Friedman offers no reference to Blinken’s earlier extravagant official assurances of direct US combat participation if Israel so requests. Friedman failed to pose even a softball question about Blinken’s attitude toward Israel’s dehumanising statements, tactics, or evident ethnic cleansing goals. Blinken had seemed for most of the 100+ days of Israeli violence entirely comfortable to be carrying out his role as enabler-in-chief of the Israeli ongoing genocide. Such a role entails legal accountability for serious, ongoing complicity crimes, and not the celebration of a man doing a professional duty that brought him personal grief. It is illuminating to appreciate that to slow the velocity of genocide, even if such a mitigating intention is conceded, is still genocide.
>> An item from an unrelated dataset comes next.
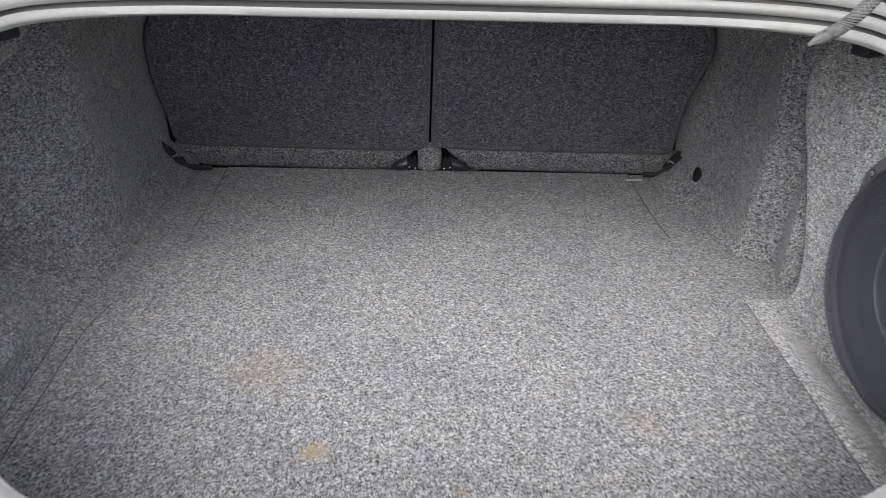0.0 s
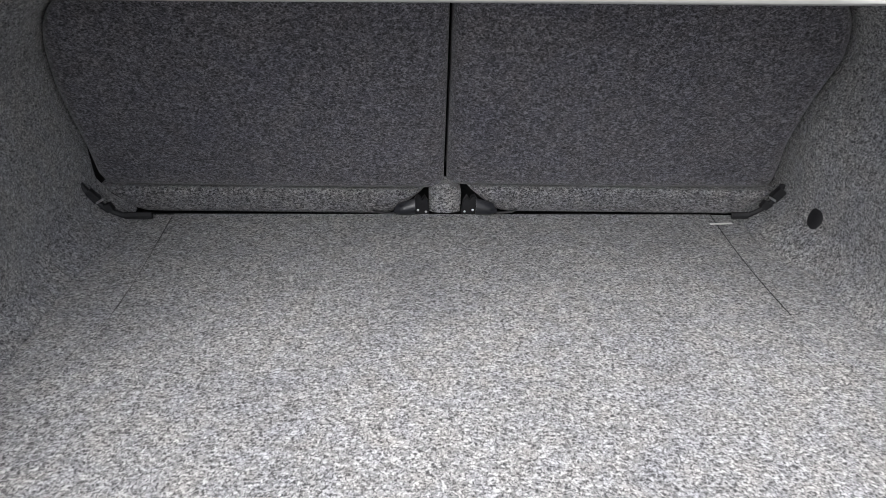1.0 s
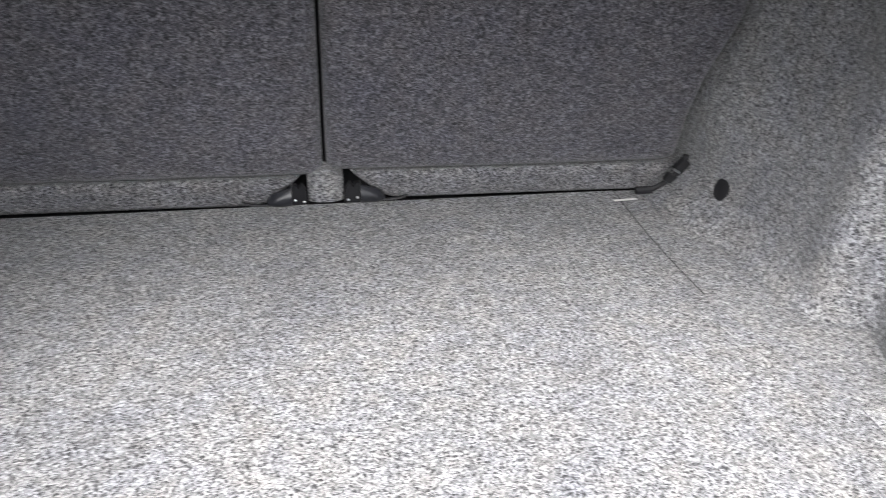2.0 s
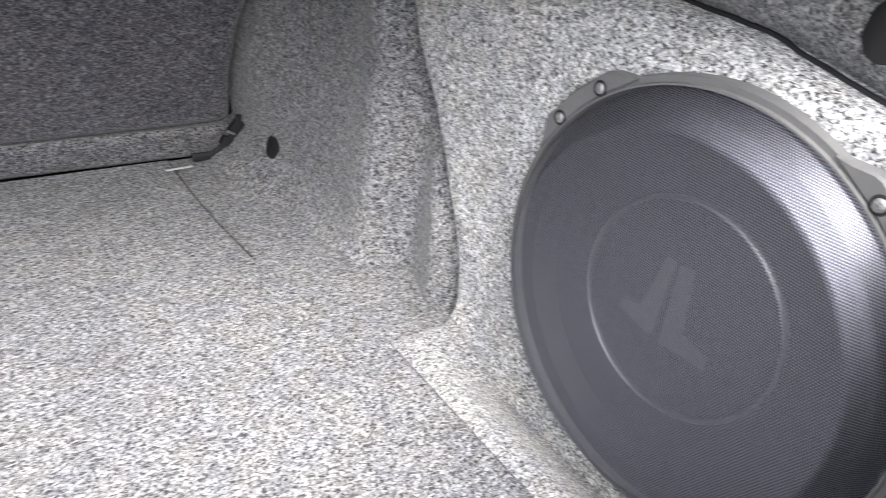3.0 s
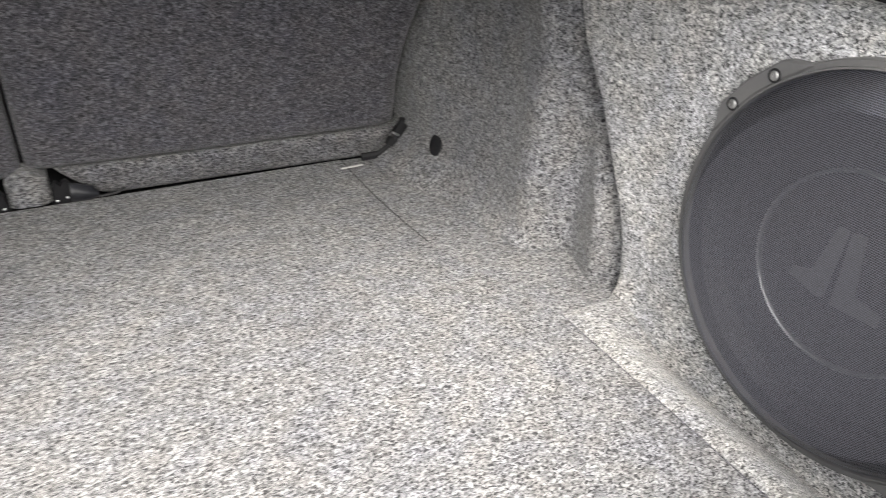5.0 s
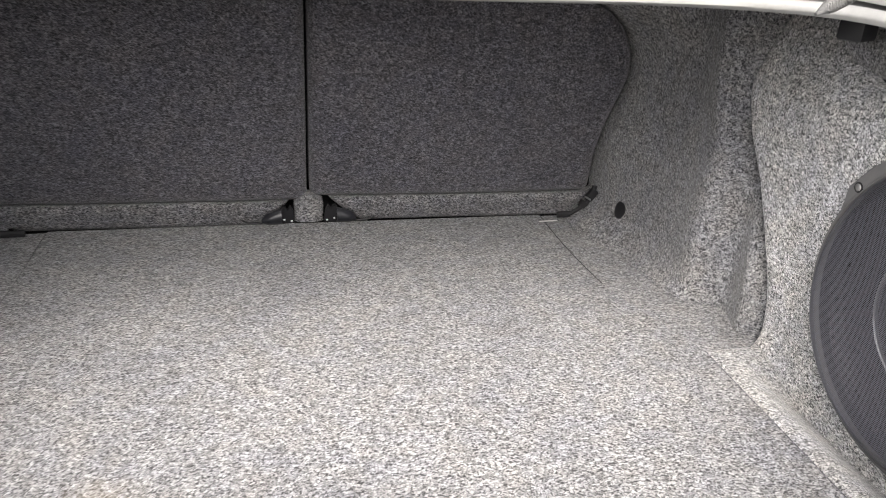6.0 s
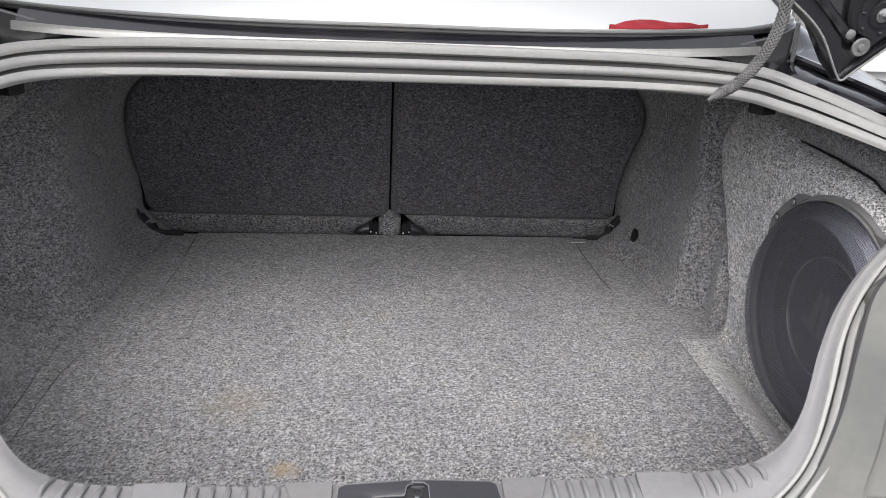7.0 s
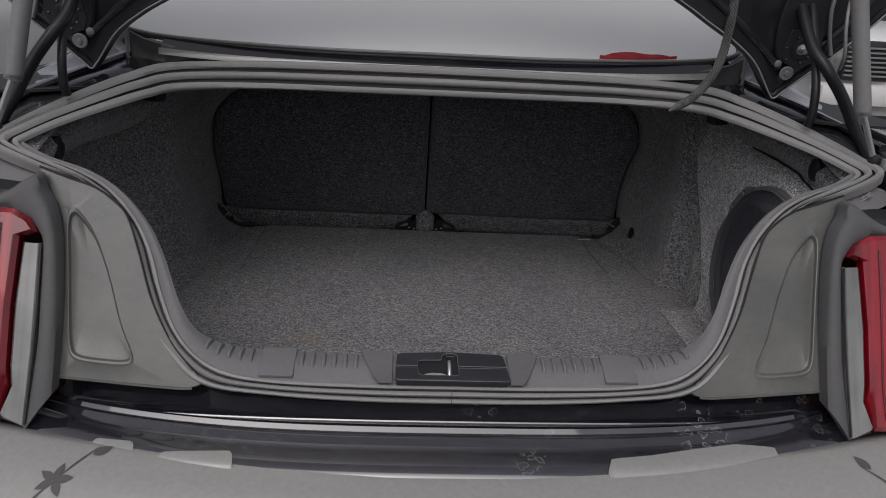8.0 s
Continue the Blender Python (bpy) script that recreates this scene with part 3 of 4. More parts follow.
def flap_face(u, v):
    y = 0.50 + 0.468 * v
    x0, x1 = 0.4665 + 0.0012 * noise.noise((y * 30, 1, 1)), 0.540 + 0.03 * smooth(0.95, 0.70, y)
    x = x0 + (x1 - x0) * u
    edge = 0.004 * math.exp(-min(u * 0.07, (1 - v) * 0.466) / 0.0022)
    return Vector((x, y, 0.0058 - edge - 0.042 * smooth(0.476, 0.560, x) * smooth(0.965, 0.87, y)))


part("flap_edge", tube([(0.4658 + 0.0012 * noise.noise((y * 30, 1, 1)), y, 0.0022) for y in [0.50 + 0.0466 * k for k in range(11)]], 0.0010, 6, 60), SEAT_CARPET, enc, "dark cut edge of the flap")
part("floor_flap", shell(flap_face, 24, 70, (0, 0, -0.006)), LOOSE_CARPET, enc, "pale carpet flap lying on the boot floor", sharp=60)

sub = empty("subwoofer", "round black subwoofer with a perforated steel grille", "subwoofer")
UP = (Vector((0, 0, 1)) - FN * FN.z).normalized()
ALONG = UP.cross(FN)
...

What makes this show of media bias particularly disturbing is the refusal to consider that most non-Westerners have little doubt about the true nature of Israel’s guilt in relation to the commission of this ‘crime of crimes.’ This perception has nothing to do with the fact that Israel is a Jewish state, and everything to do with the stark clarity of Israel’s formal intentions and the manifest nature of its militarist extremism that is entering its fourth month. A further damning fact is that this is the most transparent genocide in all of human history as nightly TV brings its daily occurrence before the eyes of virtually the whole world. The horror of previous genocides, including the Holocaust, has been largely disclosed after the fact, and even then these human tragedies were largely interpreted by way of abstraction and statistics, as well as through the grim tales told by survivors or in the form of reconstructions done long after the bloody realities by documentary films, investigative journalism, and scholarly inquiry.
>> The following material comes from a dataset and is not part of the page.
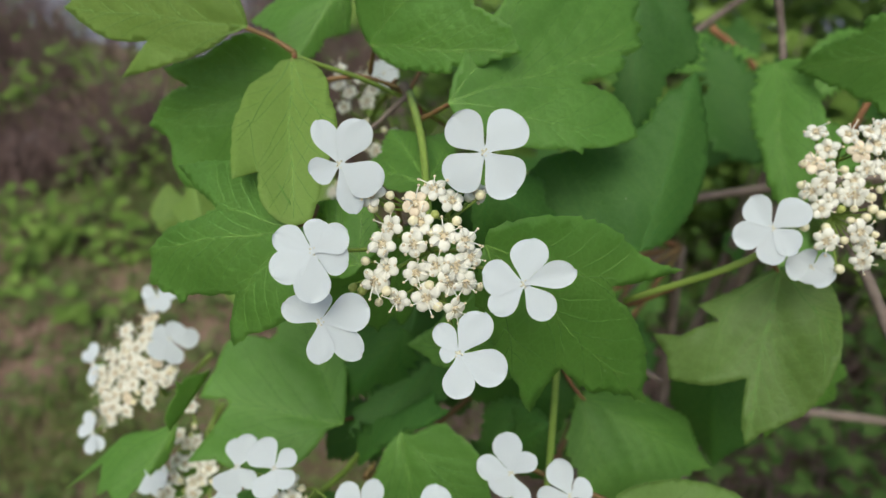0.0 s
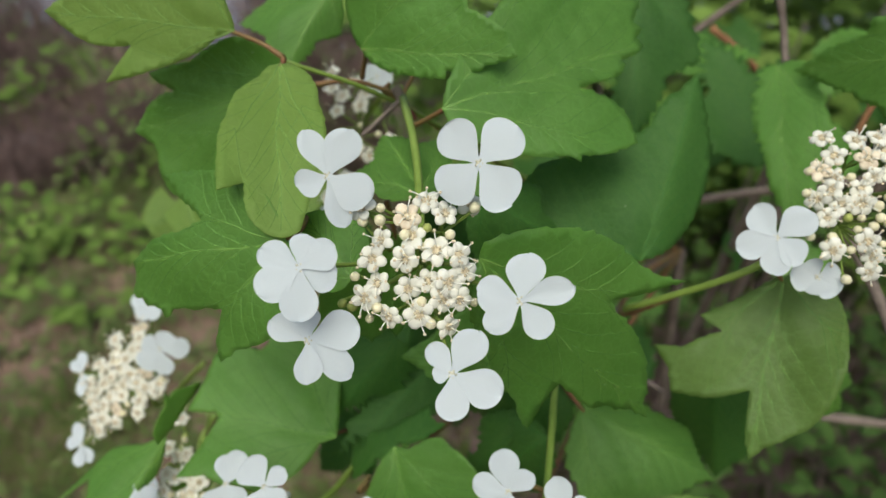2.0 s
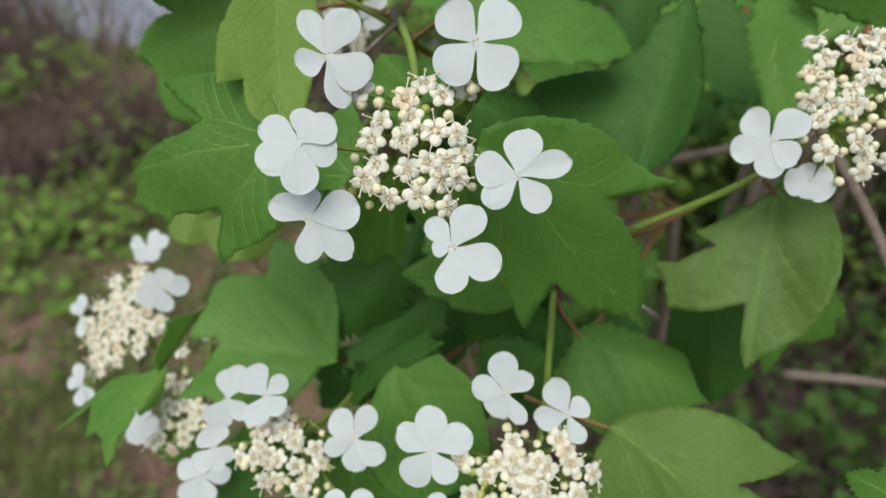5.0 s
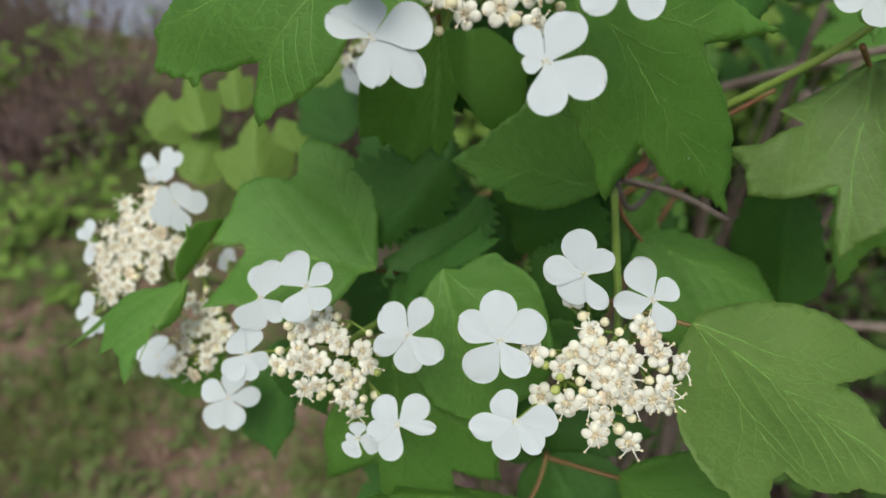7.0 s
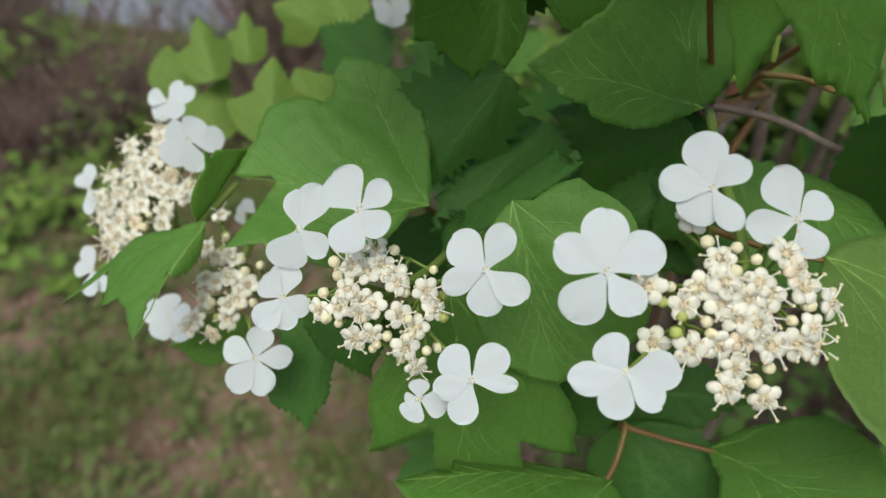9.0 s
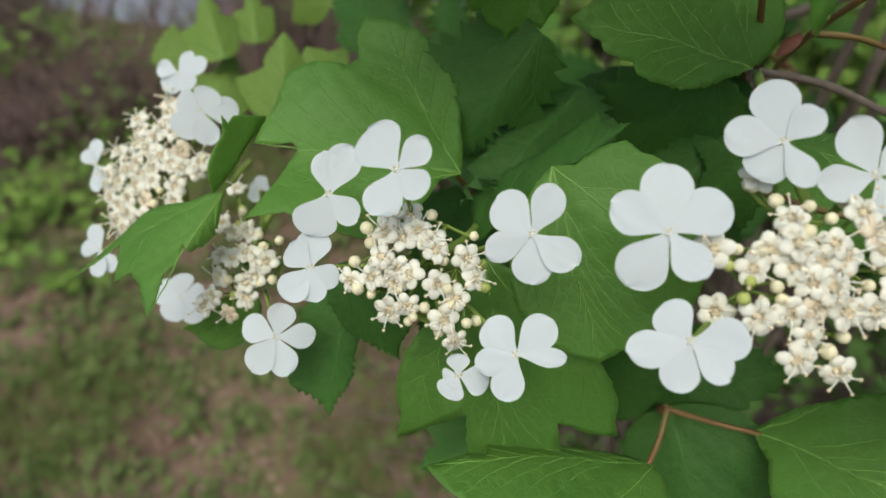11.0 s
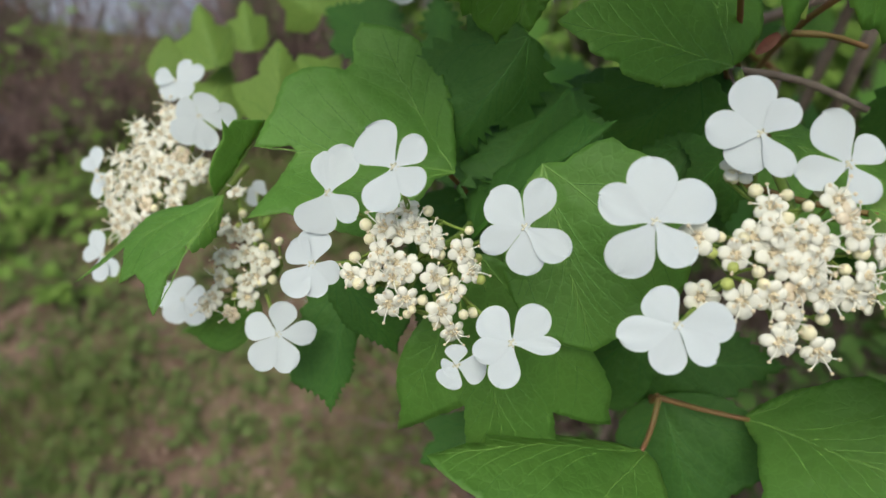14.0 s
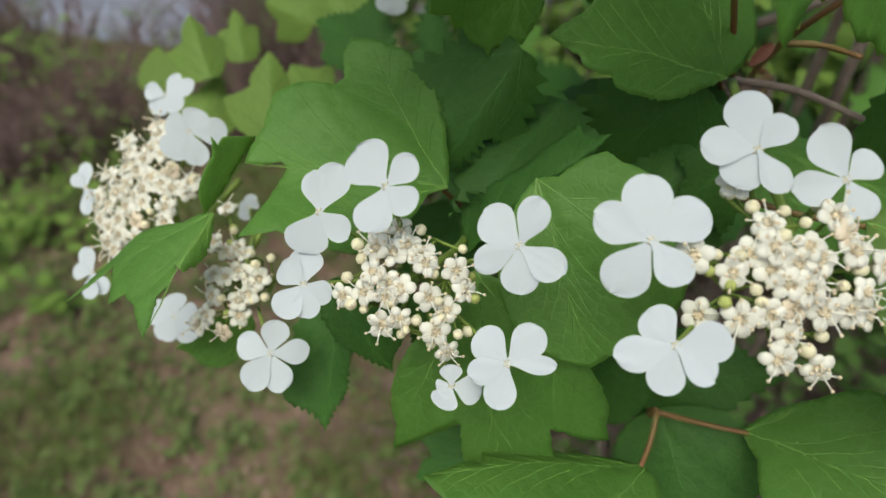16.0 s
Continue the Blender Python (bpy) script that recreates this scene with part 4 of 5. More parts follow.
leaf(shoot, (-2.84, 20.45, 149.6), (1.94, 18.42, 150.19), (-0.17, 19.02, 149.17), (-0.25, 19.94, 152.91), tooth=0.5, sinus=0.823, stalk=(-2.99, 21.65, 148.26), rim_a=[(0.168, 0.107, 0.05), (0.376, 0.13, 0.03), (0.6, 0.134, 0.01), (0.598, 0.09, 0), (0.794, 0.084, 0.03), (0.824, 0.053, 0), (1, 0, 0.02)], rim_b=[(-0.053, 0.098, 0.05), (-0.079, 0.26, 0.06), (0.059, 0.506, 0.06), (0.363, 0.587, 0.05), (0.571, 0.578, 0.03), (0.67, 0.384, 0), (0.713, 0.238, 0.03), (0.833, 0.187, 0.02), (0.93, 0.131, 0.01), (0.938, 0.09, 0), (1, 0, 0.02)])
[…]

My emphasis on this single day’s selection of opinion pieces is not merely to allege NY Times bias, but to raise the tricky questions of self-censorship and media independence of deference to government policy especially in the context of war/peace issues. As shocking as I found the Stephens’ rant, more shocking was the failure of the NY Times and most national media to report on the extraordinary protest activity around the country in recent weeks, including a demonstration in Washington on Martin Luther King Day of 400,000 pro-ceasefire protesters. Surely, this such an outpouring of citizen didn’t deserve to be dismissed as not newsworthy. Especially in this era where social media reinforces the post-truth ethos of right-wing politics, the future of democracy under threat, would benefit from more responsible managerial standards on the part of the most trustworthy media, and especially with regard to controversial foreign policy, more debate, and less deference to Pentagon, State Department, and White House viewpoints.

I have no intention to make the NY Times a scapegoat. Its response to the Gaza genocide is indicative of a systemic problem with media reportage. For instance, watchers of CNN deserve more independent critical voices, and less official rationalisation from government spokespersons, or retired military officers and intelligence bureaucrats. It is dangerous enough to endure deep state manipulations from within the bureaucracies but to have such views infuse media integrity is to resign the country to an autocratic future.